I mark the years with silly names that make sense to only me and my close friends and family, but give note of the passage of time (each one has a story to it that could take an entire entry all to itself).
• The 1st year.
• The 1st shot (I was 12, first time I took a shot at a deer, but missed).
• The Year of the Flood (11 inches of rain over the 2nd weekend).
• The first deer (I was 14).
• The 1st time I cleaned and carried a deer out of the woods by myself.
• The Year of the Snow (cold front came through and dropped ice, then 1 ½ inches of snow overnight before Opening Day, Dad and I both tagged out that weekend).
• The Year of the Monster Buck (a never before seen beast that tore across the field we were camped next to and having lunch, he had a sycamore tree coming out of his head, and ran like a draft horse – by comparison, a 12 pointer came by 45 minutes later that was tiny).
• The 1st year of college, aka, the time my idiot uncle got my cousin and I got busted for bringing his deer home by the MDC for not having the proper transportation tag attached to it.
• The Year of the Cold (sub-zero temperatures every morning – high’s in the 20’s).
• The Year of the Logging of the Forest.
• The Finding of the killing tree.
• The Year of the 3-shot miss.
• The Year of the One that got away.
• The Year Completely by Myself.
• The Year of the Long-shot.
• The Year of the 10-minute Buck.
• The Year of the Meteor Shower.
• Jim’s First Year or the Year of the Ghost deer.
• Craig’s First Year.
• The Year of the 3 Bucks.
• The Year of the Bobcat.
• The Year of the Lazarus Deer (also known as the story of how I ran my deer down on foot over 3 miles and got 12 people involved by the end).
• The Year my Brother and I both got our deer 1 minute apart.
• The Year of the sleeping deer.
And On and on and on….These names won’t mean much to you, but to me, they are 23 years of memories and stories wrapped up in these 2 weekends.
Lest you think we are your stereotypically redneck hunters, out shooting things simply for the sizes of their headgear, and just beer-drinking fun – I want to explain to you what this season really means to me.
To me, deer season is a connection with not only my immediate ancestors, knowing how my Grandpa was helping feed his family of 14 siblings during the Great Depression with his .22 in northern Minnesota, while I pack his hunting knife every morning; but it’s also a connection to our greater ancestors, stretching back in time over 200,000+ years.
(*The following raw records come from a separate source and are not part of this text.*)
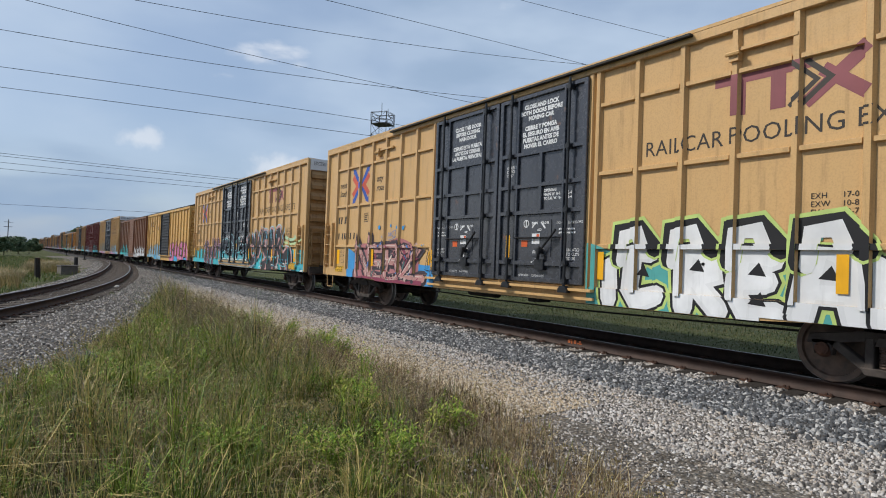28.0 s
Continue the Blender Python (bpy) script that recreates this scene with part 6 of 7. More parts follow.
def paint_h():
    a = sixty_stencils(H, 81, caps=False, door_size=0.086, door_z=4.22, tall=3.48, mark_z=3.70, cross=(-6.90, 3.80, 1.55, 1.32), load=(-8.46, 3.76), road=(-5.92, 3.80), marks=(-8.46, 2.50), figures=(-8.48, 2.02))
    a.lay(H, "lettering", "dark and white stencilled lettering, mauve mark")
    a = Art(82, 330)
    aqua, lemon = (0.22, 0.48, 0.46), (0.60, 0.50, 0.12)
    a.cloud(5.3, 8.6, 0.70, 1.05, aqua, 0.16, 0.6, 14)
    a.cloud(5.9, 6.8, 0.70, 1.45, aqua, 0.16, 0.6, 6)
    a.cloud(-2.6, 2.6, 0.74, 0.96, (0.36, 0.44, 0.30), 0.03, 0.6)
    a.cloud(-7.7, -2.5, 0.68, 1.15, aqua, 0.2, 0.8, 10)
    for k in range(60):
        a.disc(a.rnd.uniform(-3.0, 2.5), a.rnd.uniform(0.95, 1.75), a.rnd.uniform(0.02, 0.08), a.rnd.choice((CHALK, lemon, aqua, (0.3, 0.5, 0.55))), 9)
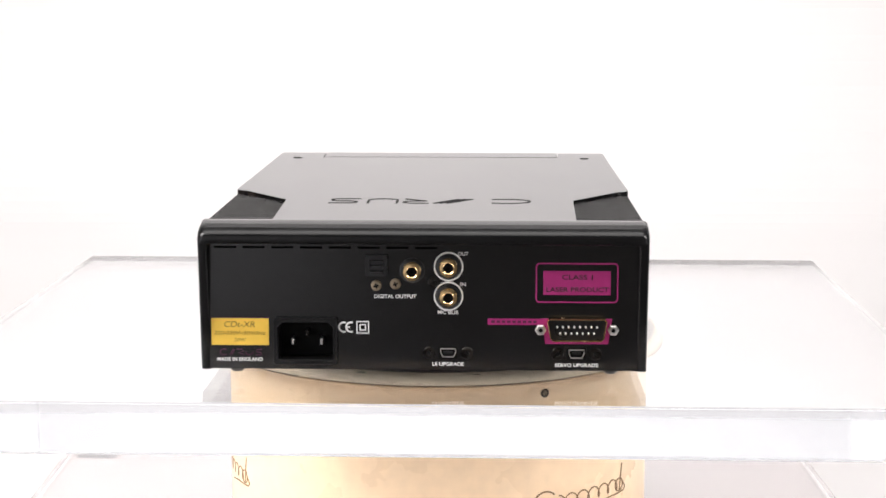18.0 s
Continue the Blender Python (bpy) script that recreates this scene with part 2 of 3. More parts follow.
def arc(cx, cy, rx, ry, a0, a1, n=16):
    return [(cx + rx * math.cos(radians(a0 + (a1 - a0) * i / n)), cy + ry * math.sin(radians(a0 + (a1 - a0) * i / n))) for i in range(n + 1)]


def lettering(name, text, width, height, m, mat, parent, label="", thick=0.00012, bold=0.012):
    """Words in the built-in font, fitted to a width and height, centred on m."""
    data = bpy.data.curves.new(name, "FONT")
    data.body, data.size, data.extrude = text, 1.0, 0.0
    data.offset = bold
    data.align_x, data.align_y = "LEFT", "BOTTOM"
    tmp = new("lettering_tmp", data)
    me = bpy.data.meshes.new_from_object(tmp.evaluated_get(bpy.context.evaluated_depsgraph_get()))
    bpy.data.objects.remove(tmp)
    bm = bmesh.new()
    bm.from_mesh(me)
    bpy.data.meshes.remove(me)
    xs, ys = [v.co.x for v in bm.verts], [v.co.y for v in bm.verts]
    x0, x1, y0, y1 = min(xs), max(xs), min(ys), max(ys)
    for v in bm.verts:
        v.co = Vector(((v.co.x - (x0 + x1) / 2) * width / (x1 - x0), (v.co.y - (y0 + y1) / 2) * height / (y1 - y0), 0))
    geo = bmesh.ops.extrude_face_region(bm, geom=list(bm.faces))
    for v in [g for g in geo["geom"] if isinstance(g, bmesh.types.BMVert)]:
        v.co.z += thick
    bmesh.ops.transform(bm, matrix=m, verts=bm.verts)
    return part(name, bm, mat, parent, label)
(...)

It’s a lesson in skill, both in knowing the quarry, and accuracy in my weapon. Being in the woods is not simply walking down the paved hiking trail with an IPod in your ears, its listening to every step and noise of the forest – discerning between a squirrel’s scamper, or a turkey’s gait, or the soft steps of an approaching deer feeding on acorns – doing this in weather that changes from sub-zero and snowing, to balmy and rainy with everything in between – from mornings so quiet that you can hear a song-bird from a quarter mile away, to blustery days when nothing but the screaming wind fills your ears. From rising each morning to reach my chosen spot an hour before first light – watching the sun rise and seeing the forest wake up, spotting the animals who hang on the edges of such times as they make their way to their beds, while blending yourself into the forest so much that squirrels mistake your limbs for branches, and birds fly within inches of your face. To watching the sun set upon a glorious sky, sinking ever lower in the horizon – while the shadows grow longer, and the woods grow cooler – cold air suddenly spilling down the ridge tops, and hearing the creatures that have lain hidden all day, suddenly stirring in the quickly vanishing light.
I don’t do this simply to see if I can shoot the largest buck each year, or simply for the “sport” (I hate that word); I do this with the utmost reverence and respect for the animal itself. There are many prayers spoken to the Grandfathers for the time spent on the hunt, and for the sacrifice of the animal itself, and then afterwards as the animal is honored and used. My skill with my weapon is honed to be as refined as possible, because ensuring a clean, responsible kill, with the least amount of suffering possible – is my ultimate goal. The very act of killing itself, is done with incredible amount of emotion (both good and bad), and is not taken lightly at all. My decision to take the animal is based always on - whether this is possible, can I do it cleanly, is it a safe shot; I never shoot at running animals, and my favorite remembrances are when the animal is not even remotely aware of my existence, and simply falls in its tracks.
That being said, while this tradition may be repugnant to some, I almost never buy commercially produced meat – the only exceptions being pork, chicken and the occasional stop at a restaurant for a burger, or a steak house a few times during the year. There is an incredible honor in knowing the full path of my food, from the time it was walking around in the forest, to its process all the way to my freezer, and then on to the plates of my family and friends.
So in just a short few weeks, another turn of the wheel will be upon me, and I will make note of it, with another set of stories and experiences, of lessons learned, of memories and thoughts from past years’ remembered. When I look at my beautiful, sleeping son nestled with his mama, I take comfort and pride in knowing that he will someday be embarking on the same trek through the woods with his father, like I had done, and he had done with his father, and on back towards the beginning. Those blue eyes discovering everything anew, in the same wonderful way I did, and making his own stories and experiences as he grows up. And so continues the circle of life.